|
|
N°96, 29 мая 2003 |
|
ИД "Время" |
|
|
|
|
Теперь наш пир закончен
Умер итальянский композитор Лучано Берио
В пантеоне главных богов послевоенного музыкального авангарда ХХ века -- между фигурами Карлхайнца Штокхаузена, Пьера Булеза, Луиджи Ноно, Бруно Мадерны и других -- Лучано Берио занимал почетное и немного зыбкое место главного поставангардиста среди авангардистов.
Близкий друг и единомышленник Умберто Эко, слушатель знаменитых Дармштадских курсов, проповедовавших строгий сериализм, и ученик не склонного к европейскому эстетическому пуризму Луиджи Даллапикколы, внук органиста-импровизатора, любившего Верди, презиравшего Вагнера и сочинявшего отличные гавоты, польки и вальсы, муж и творческий партнер американской певицы армянского происхождения Кати Берберян (ее еще называли Марией Каллас авангарда) Лучано Берио испытывал такое удовольствие от расширения эстетических миров, что назвать его чистым авангардистом невозможно. Он был сериалистом, был электронщиком, как того требовала эпоха, но мастером одной технологической идеи не стал: «Музыка есть все, что слушается с намерением слушать музыку. Возможно, поиск границы, которая постоянно меняется, и есть музыка».
Он с изумлением и весельем обнаруживал случайные или принципиальные связи между эстетиками и эпохами, он наблюдал за тем, как формы эволюционируют -- то есть разрушаются, он был поклонником «великих лингвистов последних двух десятилетий» (сказано в 1987-м), вслед за ними упивался Джойсом и как заведенный виртуозно жонглировал музыкой и языком, сбивая с толку как слушателя, так и обе знаковые системы. «Меня интересует в музыке то, что имитирует и в некотором роде описывает чудесный феномен, лежащий в основе языка: звук, становящийся смыслом», -- говорил Берио. Он был постмодернистом от пяток до макушки.
Сходная терминологическая путаница преследовала известного апологета Берио Альфреда Шнитке, которого тоже именовали авангардистом, хотя техники он использовал постмодернистские (во многом придуманные Берио), а по сути был вообще скорее романтик. Собственно, о композиционных и эстетических принципах итальянского любителя смешивать трагизм и гогот, изощренность и тривиальность, архетипы и стереотипы, историческую пыль и исторические камни российская публика больше всего знает по некоторым опытам Шнитке. А сама музыка Берио здесь практически не звучала и не звучит.

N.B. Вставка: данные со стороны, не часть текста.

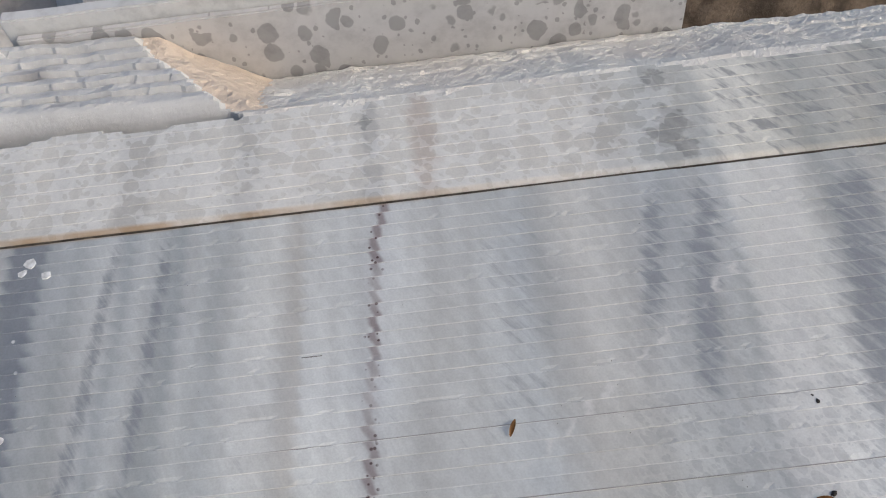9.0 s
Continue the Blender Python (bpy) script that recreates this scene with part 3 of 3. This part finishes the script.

Люди здесь долго поклонялись главным образом адептам чистых авангардистских сущностей -- Штокхаузену или Булезу.
А тем временем Берио полагал: «Музыка никогда не бывает чистой; она -- отношение, она театр. Она неотделима от своих жестов». Берио высказывался даже еще определеннее: «Если кто-то говорит, что он хочет жить вне общества, на вершине скалы, порвать все связи с миром, то это все равно социальное решение. Мы по горло в обществе. Чистой, отделенной от социума музыки не существует. Это устаревшее разделение». Но, говоря это, Берио мало напоминал композитора-социалиста вроде Луиджи Ноно, а феномен политических партий считал окостеневшими формами общественных идеалов. Так что и по политической линии его музыка имела мало шансов сюда проникнуть.
Умный Берио не раз хоронил старые жанры, и более трепетного и изощренного отпевания оперы и симфонии в новейшей истории музыки не найти. Теперь придется похоронить его самого, повторяя слова, сказанные им об опере «Король вслушивается»: «Я уже начал прощаться и с оперой, и вообще с эпохой. Подобно Просперо, я скажу сам себе с оперной сцены: «Теперь наш пир закончен». Но это долгое прощание».
Вслед за своим другом литератором Сангвинетти Берио утверждал: «Мы все время носим в себе своих предшественников, уйму опытов, слой пыли на наших плечах». Теперь, после смерти композитора, и его музыка станет пылью, стряхнуть которую будет не под силу самым строгим пуристам.